My 'parallel' amplifier

[Alme]

this is my first thread at this forum
I concentrated on car amps last times and here is one of them. It's supposed to be 'better quality' amp with no bias adjustment, FET output stage and ability to drive 2 Ohm, or 4 Ohm in bridge.
I reminded old style BJT 'parallel' output stage known from Soviet articles of 1980s, and implemented it on FET basis. The input stage is some modified of that kind of old style Japanese amplifiers.
Power supply is SMPS PWM converter with primitive stabilization of rails. Those '10V batteries' on simulation schematic are bootstraps for maximum efficiency.
Measured parameters:
output power: 60W @ 4 Ohm,
or 100W @ 2 Ohm (200W @ 4 Ohm bridged);
THD+N: 0,002% @ 20Hz at rated power;
0,002% @ 1kHz at rated power;
0,036% @ 20kHz at rated power;
0,0015% @ 1kHz at 1W into 4 Ohm load.

Any suggestions about further improvement appreciated!

[Alme]

Yep. And in my real p.c.b. there used: Q5=2SD600, Q11=2SB631, X3=IRF9610, X4=IRF610, X1=X2=IRF640, X5=X6=IRF9640.
Two output pairs in parallel because I use single heatsink and silicon insulation.
Bias current is about 200mA each pair and slightly increases during heating.
As soon as I get a photocamera - probably tomorrow - I'll put a p.c.b. photo here.

[jleaman]

your missing some lines in your schematic there Dude. : O)

[Alme]

Really? What lines? Did you open the GIF image in its actual size?

[jleaman]

My bad sorry : ) see it now : O ) so a board design ? what program did you use to build the board ?

[darkfenriz]

interesting VAS , how do we call VAS like this?
output stage seems to work in class B
gate resistors are rather small

best regards

[X.G.]

hi,Alme

your circuit is interesting.it has a very special VAS stage and a MOS- FET diamond buffer...the VAS stage is my first look,could you explain the advantage of it?


X.G.

[Alme]

I see folks primarily are interested in VAS not in output stage

darkfenriz, I don't know how to call such voltage amplifying stage, so let's call it cascoded.
I think this output stage is claccical AB mode, as total bias current is 400-500mA, as I mentioned above.
It doesn't need bias adjustments as long as specified FETs are used from the same manufacturer (in my p.c.b., I installed random lot FETs by IR). Well I agree that bias in this schematic is dependent on threshold of FETs and hence on different types and manufacturers and can be difficult to decrease if needed.

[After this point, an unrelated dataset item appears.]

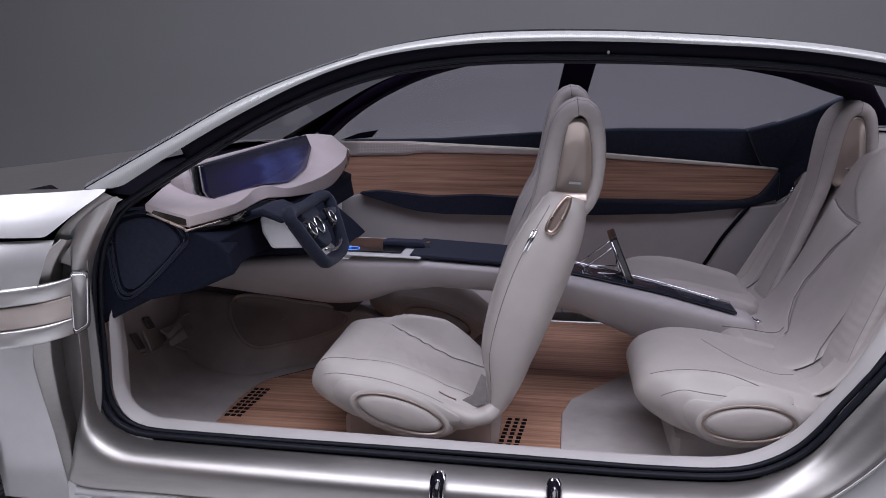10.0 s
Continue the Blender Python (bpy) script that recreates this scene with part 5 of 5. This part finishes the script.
def steering():
    s = thing("steering_wheel", "dark squared steering wheel with chrome details", "steering wheel")
    c, tilt = Vector((-.424, .481, .862)), radians(31)
    right, up = Vector((0, 1, 0)), Vector((-math.sin(tilt), 0, math.cos(tilt)))
    out = Vector((math.cos(tilt), 0, math.sin(tilt)))

    def P(u, v, w=0.0):
        return c + right * u + up * v + out * w
    # two straight grips that close in towards a short lower bar
    side = [(-.090, -.100), (-.118, -.080), (-.150, -.030), (-.172, .020), (-.184, .050), (-.155, .070)]
    rim = spline(side + [(0, .066)] + [(-u, v) for u, v in side[::-1]] + [(0, -.105)], 72, True)
    part("rim", tube([P(u, v, -.012 + .02 * (abs(u) / .19) ** 2) for u, v in rim], .0185, 10, True, 1.1), NAVY, s, "dark suede wheel rim")
    hub = spline([(-.06, .06), (-.070, .0), (-.04, -.060), (.04, -.060), (.070, .0), (.06, .06)], 24, True)
    soft(part("hub_pad", prism(hub, .03, lambda u, v, w: P(u, v, -.03 + w)), NAVY, s, "", False), bevel=.008)
    for sx in (-1, 1):
        part("spoke", tube([P(sx * .05, .01, -.01), P(sx * .11, .015, -.005), P(sx * .165, .01, .006)], .018, 8, flat=.8), NAVY, s)
        soft(part("thumb_pad", prism([(sx * .075, -.03), (sx * .12, -.03), (sx * .125, .03), (sx * .08, .035)], .008, lambda u, v, w: P(u, v, .004 + w)), GLOSS, s, "gloss black thumb control", False), bevel=.004)
        part("thumb_ring", tube([P(sx * .10 + .02 * math.cos(a), .02 * math.sin(a), .018) for a in np.linspace(0, 2 * math.pi, 16, endpoint=False)], .003, 6, True), CHROME, s)
    part("badge_ring", tube([P(.026 * math.cos(a), .026 * math.sin(a), .004) for a in np.linspace(0, 2 * math.pi, 20, endpoint=False)], .004, 6, True), CHROME, s, "round chrome emblem ring")
    part("lower_spoke", tube(spline([P(-.085, -.070, .010), P(-.04, -.082, .012), P(0, -.085, .012), P(.04, -.082, .012), P(.085, -.070, .010)], 14), .005, 8), CHROME, s, "chrome lower spoke")
    # column shroud
    sh = empty("column_shroud", car)
    sh["label"] = "satin silver steering column shroud"
    prof = [(-.574, .892), (-.556, .908), (-.506, .902), (-.445, .808), (-.541, .803), (-.568, .850)]
    soft(part("shroud_shell", prism(prof, .16, at_y(.40)), SHROUD, sh, "", False), bevel=.010, segments=3)
    soft(part("shroud_top", prism([(-.66, .90), (-.56, .922), (-.49, .895), (-.50, .878), (-.56, .90), (-.64, .87)], .19, at_y(.385)), NAVY, sh, "", False), bevel=.008)
    soft(part("shroud_blade", prism([(-.50, .775), (-.46, .785), (-.40, .735), (-.37, .728), (-.43, .722)], .05, at_y(.62)), BRIGHT, sh, "bright silver blade", False), bevel=.005)


def far_side():
    """Inner side of the closed far doors, with their windows."""
    for name, x0, x1 in (("far_front_door", -.68, .30), ("far_rear_door", .302, 1.16)):
        d = empty(name, car)
        d["label"] = "closed far door with wood inlay, dark armrest and pale lower panel"

        def clip(lo, hi, n=22):
            """Outline between a lower and an upper line from x0 to x1."""
            xs = np.linspace(x0, x1, n)
            return [(x, lo(x)) for x in xs] + [(x, hi(x)) for x in xs[::-1]]

        f = lambda a, b: (lambda x: float(np.interp(x, a, b)))
        wood_lo = f([-.68, -.59, -.50, -.27, -.07, .15, .95, 1.04, 1.10, 1.16], [.752, .776, .786, .764, .776, .766, .768, .776, .80, .898])
        wood_hi = f([-.68, -.40, -.33, .3, 1.16], [.935, .942, .955, .950, .903])
        band_hi = f([-.68, -.4, .3, 1.16], [1.0, 1.003, .975, .912])
        belt_hi = f([-.68, -.23, .2, .56, 1.05, 1.16], [1.0, 1.014, 1.046, 1.066, 1.066, 1.10])
        arm_lo = f([-.59, -.48, -.40, -.33, -.22, .09, .44, .76, 1.03, 1.16], [.778, .745, .722, .706, .697, .698, .706, .720, .750, .79])
        o = lambda y: (lambda u, v, w: (u, y - w - .0 * u, v))
        soft(part("wood_panel", prism(clip(wood_lo, wood_hi), .02, o(1.72)), WOOD_X, d, "zebrano wood door inlay", False), bevel=.002)
        soft(part("trim_band", prism(clip(lambda x: wood_hi(x) + .002, lambda x: max(band_hi(x), wood_hi(x) + .006)), .045, o(1.735)), PALE_GOLD, d, "satin champagne band", False), bevel=.007)
        if x0 < 0:
            perf = [(x, wood_hi(x) + .012) for x in np.linspace(-.60, -.24, 10)] + [(x, band_hi(x) - .010) for x in np.linspace(-.20, -.60, 10)]
            soft(part("speaker_grille", prism(perf, .003, o(1.690)), PERF_FINE, d, "finely perforated front of the band", False), bevel=.001)
        soft(part("belt_trim", prism(clip(lambda x: max(band_hi(x), wood_hi(x) + .006) - .012, lambda x: max(belt_hi(x), band_hi(x) + .004)), .05, o(1.80)), NAVY, d, "dark suede belt trim", False), bevel=.01)
        soft(part("armrest", prism([(x, arm_lo(x)) for x in np.linspace(max(x0, -.588), x1, 26)] + [(x, wood_lo(x) + .006) for x in np.linspace(x1, max(x0, -.588), 26)], .07, o(1.72)), NAVY, d, "dark suede armrest", False), bevel=.012)
        soft(part("lower_panel", prism(clip(lambda x: .26, lambda x: min(arm_lo(x) + .02, wood_lo(x) - .004)), .04, o(1.73)), TRIM, d, "pale grey lower door panel", False), bevel=.006)
        # pane, leaning in
        wl = f([-.70, -.23, .2, .56, 1.05, 1.25, 1.40], [.99, 1.005, 1.04, 1.06, 1.06, 1.13, 1.20])
        wt = f([-.70, -.66, -.44, -.22, .06, .41, .76, 1.04, 1.32, 1.40], [1.0, 1.07, 1.20, 1.29, 1.345, 1.352, 1.33, 1.295, 1.212, 1.18])
        e0, e1 = (x0, .30) if x0 < 0 else (.31, 1.36)
        xs = np.linspace(e0, e1, 20)
        lean = lambda x, z: (x, 1.80 - .80 * (z - 1.04), z)
        pane = grid([[lean(x, wl(x) - .01) for x in xs], [lean(x, max(wl(x), wt(x)) + .02) for x in xs]])
        soft(part("window_pane", pane, WINDOW, d, "tinted far door window"), solid=.004).visible_shadow = False
    fr = empty("far_window_frame", car)
    fr["label"] = "dark far window pillars"
    pil = [(.216, 1.806, 1.04), (.333, 1.806, 1.04), (.407, 1.555, 1.36), (.285, 1.555, 1.36)]
    bm = bmesh.new()
    a = [bm.verts.new(p) for p in pil]
    b = [bm.verts.new((p[0], p[1] - .05, p[2] - .01)) for p in pil]
    bm.faces.new(a), bm.faces.new(b)
    for i in range(4):
        bm.faces.new((a[i], a[(i + 1) % 4], b[(i + 1) % 4], b[i]))
    soft(part("middle_pillar", bm, HEADLINER, fr, "dark middle pillar", False), bevel=.006)
    # front pillar and upper frame
    up = run([(-.74, 1.72, 1.0), (-.60, 1.66, 1.11), (-.44, 1.61, 1.205), (-.22, 1.57, 1.292), (.06, 1.55, 1.345), (.41, 1.55, 1.352), (.76, 1.55, 1.33), (1.04, 1.56, 1.295), (1.34, 1.58, 1.205)], 5)
    out = up + np.array((-.02, .03, .05))
    inn = up + np.array((-.02, -.10, .045))
    soft(part("upper_frame", grid([up, out, inn], close_rows=True), HEADLINER, fr, "dark upper window frame"), sub=0)
    part("mirror_fin", prism([(-.70, 1.0), (-.56, 1.012), (-.53, 1.045), (-.62, 1.03)], .02, at_y(1.78)), BLACK, fr, "", False)
    # rear corner, dark, with the rising belt
    crn = [(1.03, 1.066), (1.16, 1.10), (1.25, 1.135), (1.40, 1.215), (1.52, 1.19), (1.50, 1.05), (1.36, .90), (1.16, .76), (1.04, .745), (1.10, .80), (1.165, .90), (1.10, .92)]
    soft(part("rear_corner", prism(crn, .05, lambda u, v, w: (u, 1.77 - .35 * max(0, v - 1.04) - w, v)), NAVY, fr, "dark suede rear corner trim", False), bevel=.01)
    rp = [(.80, .26), (.93, .60), (1.03, .752), (1.16, .77), (1.38, .92), (1.40, .26)]
    soft(part("rear_side_panel", prism(rp, .05, lambda u, v, w: (u, 1.70 - w, v)), TRIM, fr, "pale grey rear side panel", False), bevel=.006)
    part("panel_gap", tube([(.86, 1.645, .47), (.95, 1.645, .63), (1.045, 1.645, .762)], .008, 6), BLACK, fr)
    # rear pillar sweeping from the headliner down behind the seat
    back = spline([(1.205, .85, 1.286), (1.262, 1.08, 1.271), (1.353, 1.30, 1.236), (1.442, 1.44, 1.172), (1.499, 1.50, 1.126), (1.53, 1.55, 1.04)], 26)
    fore = spline([(.934, .85, 1.306), (1.067, 1.08, 1.289), (1.225, 1.30, 1.251), (1.306, 1.44, 1.196), (1.375, 1.50, 1.132), (1.42, 1.55, 1.04)], 26)
    rows = [fore, between(fore, back, .35, (0, -.008, 0)), between(fore, back, .7, (0, -.008, 0)), back]
    soft(part("rear_pillar", grid(rows), HEADLINER, fr, "dark suede rear pillar"), solid=.02, offset=1)


cabin_floor()
pedals()
far_side()
rear_bench()
console()
tablet()
dashboard()
steering()
seat("car_seat", 0.0, .465, 0.0, .49, "pale leather front seat with looped headrest and oval side cap")
seat("car_seat", -.01, 1.225, 0.022, 1.20, "pale leather front seat with looped headrest beyond the console")
seat("car_seat", .925, .475, -.03, .575, "pale leather rear seat with looped headrest and oval side cap", .065)
seat("car_seat", .925, 1.24, -.03, 1.225, "pale leather rear seat with looped headrest beyond the console", .03, .055)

Here I put the original prototype schematic (some values there may be incorrect though). Common emitter VAS has been replaced for common collector one (it's maybe not obvious from the first sight that it's double emitter follower there). Cascode stages left the same.
The main idea was to lower open-loop gain while trying to expand gain-bandwidth. Simulation shows open-loop gain about 5000 decreasing to 3500 at 20kHz (C3=0). With differential stages emitter resistors increased to 330 Ohm, 2600 and 1800, respectively.
By the way you gave me another idea to connect collectors of Q3, Q12 (my sch references) directly to ground - whether it will be any difference there ot not. By now simulation shows open-loop gain degraded by about 10% because of this.

[Alme]

here is its p.c.b. picture. It was first made for higher power amplifier 'conception' with high bias that's why there are some free TO-220 rooms, preamplifier space and even two fans added.
Q1 and Q15 also installed on the heatsink along with all FETs.
I'm aware this p.c.b. is so large that is useless for actual amplifier

[Alme]

here is its power supply section. By now, I removed DC chokes and rewinded transformer for no-PWM operation; now maximum output power strongly depends on input battery voltage.

Unfortunately, all references on p.c.b. do not correspond to schematics shown (schematics taken from simulation program).

***
why I'm asking for advice? Because amplifier shows THD increase linearly with frequency above 1kHz, although slew rate is about 20V/us with frequency correction shown. And I cannot recognize where is main problem - how to overcome this or how to make gates 'moving faster'. I say so about gates because decreasing of R7, R28 values gave me linear decrease in THD at high frequency! these resistors actually define VAS bias current, but its further rise makes Q5, Q11 very hot (dissipation 1W and more). So I suspect FET gate capacitances to cause this problem.